The Real Reason Trump Can't Live At Mar-A-Lago After His Presidency Ends

In the 2020 presidential election, President-elect Joe Biden received more than the 270 electoral college votes required to secure the presidency. Though Biden has essentially been declared the winner, the decision hasn't been officially certified. On Dec. 8, 2020, electoral colleges convene to vote on what is called the "safe harbor" deadline. While states aren't legally required to certify their results by this date, if they do, they can avoid Congress getting involved and resolving a potential dispute over which candidate won a particular state's electoral college votes.

Dec. 14, 2020, is the official day in which state electors officially cast their votes for president and vice president. Then on Jan. 6, 2021, at 1 p.m. ET, the vote count is finalized and certified. Barring something completely unexpected happening between now and the vote certification day, President-elect Biden will be named the 46th sitting president of the United States. 
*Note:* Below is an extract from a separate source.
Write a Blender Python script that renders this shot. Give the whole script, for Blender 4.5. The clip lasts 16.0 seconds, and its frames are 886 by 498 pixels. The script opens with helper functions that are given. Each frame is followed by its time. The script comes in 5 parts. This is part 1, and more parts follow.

Unless current President Donald Trump decides not to leave the White House on Jan. 20, 2021, when President-elect Biden is sworn in as president, he will have to find another place to live. Most assume that President Trump will live at his Florida residence, Mar-a-Lago. There is just one big glitch in those plans to prevent that from happening. Keep reading to find out more.

Unfortunately for Donald Trump, the Mar-a-Lago resort can't be used as a primary residence

Once President Donald Trump has officially moved out of the White House, he will most likely head to his favorite residence, Mar-a-Lago in Palm Beach, Fla. The 126-room, 62,500-square-foot mansion and 17.5-acre resort and golf club, which he has dubbed the "winter White House," has been the go-to vacation spot for Trump during his presidency. Last year, per The New York Times, Trump changed his permanent residency from New York to Florida, listing the Mar-a-Lago Club as his and Melania Trump's permanent residence. Reportedly, one of the main reasons he moved to Florida was for the tax benefits.

While Trump can stay at the resort post-election, he cannot permanently live there, though. In 1993, when he was granted permission by the town of Palm Beach to turn the mansion into a members' club, Trump signed an agreement with the Palm Beach town council not to use it as a private residence, according to Yahoo! News. The agreement, per The Washington Post, states that he can spend a maximum of 21 days there a year and no more than seven days at a time.

Trump has already violated that 21-day limit, with NBC News reporting that he has spent 133 days at Mar-a-Lago while president, as of October 2019. So if Trump wants to live permanently at Mar-a-Lago, he has to legally change the property type. Otherwise, he'll have to find a new home — he does have plenty to choose from, though.

The Secret Service has reportedly been asked if they want to relocate to Trump's Mar-a-Lago

Renovations are reportedly underway at Donald Trump's Mar-A-Lago resort, as the president prepares to depart the White House. Sources close to the matter told ABC News in late November 2020 that Trump would relocate along with several Secret Service agents to a renovated Mar-A-Lago, which the president has described in the past as "the winter White House."

Agents in the president's detail were reportedly being asked whether they would move to the residence in Palm Beach, where renovations have started to take place in rooms that he and First Lady Melania Trump will live in. The agency declined to comment on "the means, methods or resources we utilize to carry out our protective mission," ABC News reported.

Per Florida law, Trump will be required to spend at least six months a year at Mar-A-Lago to maintain residency status. With that in mind, it is expected that Trump will spend the remainder of the year at his golf club in Bedminster, N.J. and at his Manhattan penthouse.

Donald Trump will have to remove his Mar-a-Lago helipad once he is no longer president

According to the Palm Beach Daily News, President Donald Trump's Mar-a-Lago neighbors have complained about the "noise and down draft" resulting from the Marine One helicopters landing at the resort. In early 2017, the newspaper reported that Palm Beach's town council unanimously approved Mar-a-Lago's permit to construct a 50-foot concrete helipad on which Marine One could land to be used only for official presidential business. The council also made exceptions for street closures and moorings for Secret Service boats for the president's visits.

The result of the helicopter traveling from the Mar-a-Lago to the airport has reportedly been quite disruptive and ruined some of his neighbors' landscaping. The Palm Beach town council has also ordered that Trump removes the 50-foot, 8-inch-deep concrete helipad on the west lawn of the ocean-to-lake estate once Trump is no longer president. Trump does have his own corporate helicopter, but the town prohibits helicopter travel, so it looks as if he'll have to do like most private citizens do and drive home from the airport.